Interlake

Development
- Designer: Francis Sweisguth
- Location: United States
- Year: 1933
- Builder: Customflex
- Role: One-design racer
- Name: Interlake

Boat
- Crew: two or three
- Displacement: 650 lb (295 kg)
- Draft: 4.58 ft (1.40 m) with centerboard down

Hull
- Type: Monohull
- Construction: Wood or fiberglass
- LOA: 18.00 ft (5.49 m)
- Beam: 6.25 ft (1.91 m)

Hull appendages
- Keel: centerboard
- Rudder: transom-mounted rudder

Rig
- Rig type: Bermuda rig

Sails
- Sailplan: Fractional rigged sloop
- Mainsail area: 125 sq ft (11.6 m^{2})
- Jib/genoa area: 50 sq ft (4.6 m^{2})
- Spinnaker area: 200 sq ft (19 m^{2})
- Total sail area: 175 sq ft (16.3 m^{2})

Racing
- D-PN: 89.9

= Interlake (dinghy) =

Sailboat class

The Interlake is an American planing sailing dinghy that was designed by Francis Sweisguth in 1932, as a one-design racer and first built in 1933.

The boat design was commissioned by the Sandusky Sailing Club. Sweisguth had already designed the Star keelboat and the Interlake was designed specifically for the conditions found on Lake Erie and in particular on Sandusky Bay.

==Production==
For a time the design was built by Customflex, initially in Toledo, Ohio and later in Whitehouse, Ohio in the United States, but commercial production by Customflex has now ended. In 2023, licensing to build Interlakes was assumed by Beacon Composites in Creedmoor, North Carolina.

The boat's class club, the Interlake Sailing Class Association, also offers free plans for download in PDF format to allow amateur construction of the design.

==Design==
The Interlake is a recreational sailboat, originally built predominantly of wood, fiberglass construction has been allowed by the class rules since 1955. The fiberglass boats have balsa cores for the hull and the decking. The boat has a fractional sloop rig, a spooned raked stem, an angled transom, a rounded, transom-hung, fiberglass rudder controlled by a tiller and a retractable fiberglass centerboard, operated by a winch with a 10:1 mechanical advantage. It displaces 650 lb.

The boat has a draft of 4.58 ft with the centerboard extended and 8 in with it retracted, allowing beaching or ground transportation on a trailer.
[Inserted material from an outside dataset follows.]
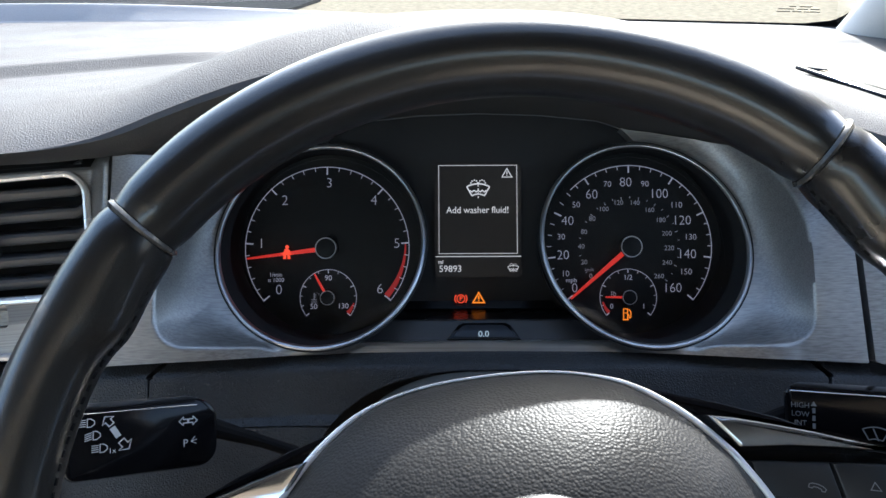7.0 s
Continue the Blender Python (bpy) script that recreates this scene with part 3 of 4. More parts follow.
def needle(face, cx, cy, ang, length, tail, w0, w1, hub, n, cap_h):
    a = radians(ang)
    c, s = math.cos(a), math.sin(a)
    M = DIAL @ axes((cx, cy, 0), (c, s, 0), (-s, c, 0), (0, 0, 1))
    bm = prism(bmesh.new(), M, [(tail, -w0 / 2), (length, -w1 / 2), (length, w1 / 2), (tail, w0 / 2)], n, n + 0.0010)
    part("needle", bm, NEEDLE, face, "lit red needle")
    cap = part("hub_cap", prism(bmesh.new(), DIAL, circle(cx, cy, hub, 36), 0.0, cap_h, 0.0006), FACE, face, "black hub cap with a fine grey rim")
    bm = bmesh.new()
    ribbon(bm, DIAL, circle(cx, cy, hub * 0.97, 48), hub * 0.10, cap_h + 0.0003, closed=True)
    part("hub_rim", bm, PRINT, face)


def glyph_fuel(bm, M, x, y, h, n, w):
    """Petrol pump outline."""
    ribbon(bm, M, [(x - 0.34 * h, y - 0.5 * h), (x + 0.20 * h, y - 0.5 * h)], w * 1.3, n)
    ribbon(bm, M, [(x - 0.26 * h, y - 0.5 * h), (x - 0.26 * h, y + 0.5 * h), (x + 0.12 * h, y + 0.5 * h), (x + 0.12 * h, y - 0.5 * h)], w, n)
    ribbon(bm, M, [(x - 0.26 * h, y + 0.12 * h), (x + 0.12 * h, y + 0.12 * h)], w * 0.8, n)
    ribbon(bm, M, [(x + 0.14 * h, y - 0.02 * h), (x + 0.24 * h, y - 0.06 * h), (x + 0.25 * h, y - 0.28 * h), (x + 0.33 * h, y - 0.36 * h), (x + 0.42 * h, y - 0.26 * h), (x + 0.43 * h, y + 0.2 * h), (x + 0.34 * h, y + 0.36 * h), (x + 0.22 * h, y + 0.46 * h)], w, n)
    return bm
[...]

For sailing the design has foam flotation, mainsail boom roller reefing, a boom vang and mainsheet traveler with a bridle. The boat may be equipped with spinnaker of 200 sqft and hiking straps. The mast is supported by a forestay and shrouds, but no jumper stays or backstay. There is stowage provided under the foredeck.

The design has a Portsmouth Yardstick racing average handicap of 89.9 and is normally raced with a crew of two or three sailors.

==Operational history==
The boat is supported by an active class club, the Interlake Sailing Class Association, which organizes races and offers free plans for the design.

In a 1994 review Richard Sherwood wrote that the "Interlake was designed for Sandusky Bay, Ohio, known for its short chop. She will plane fairly readily. The bow and sheer are classic, and the forward flare throws spray down, keeping her dry. She was originally built in wood, but fiberglass was allowed in 1955. Interlake is one of the older one-design classes in the United States."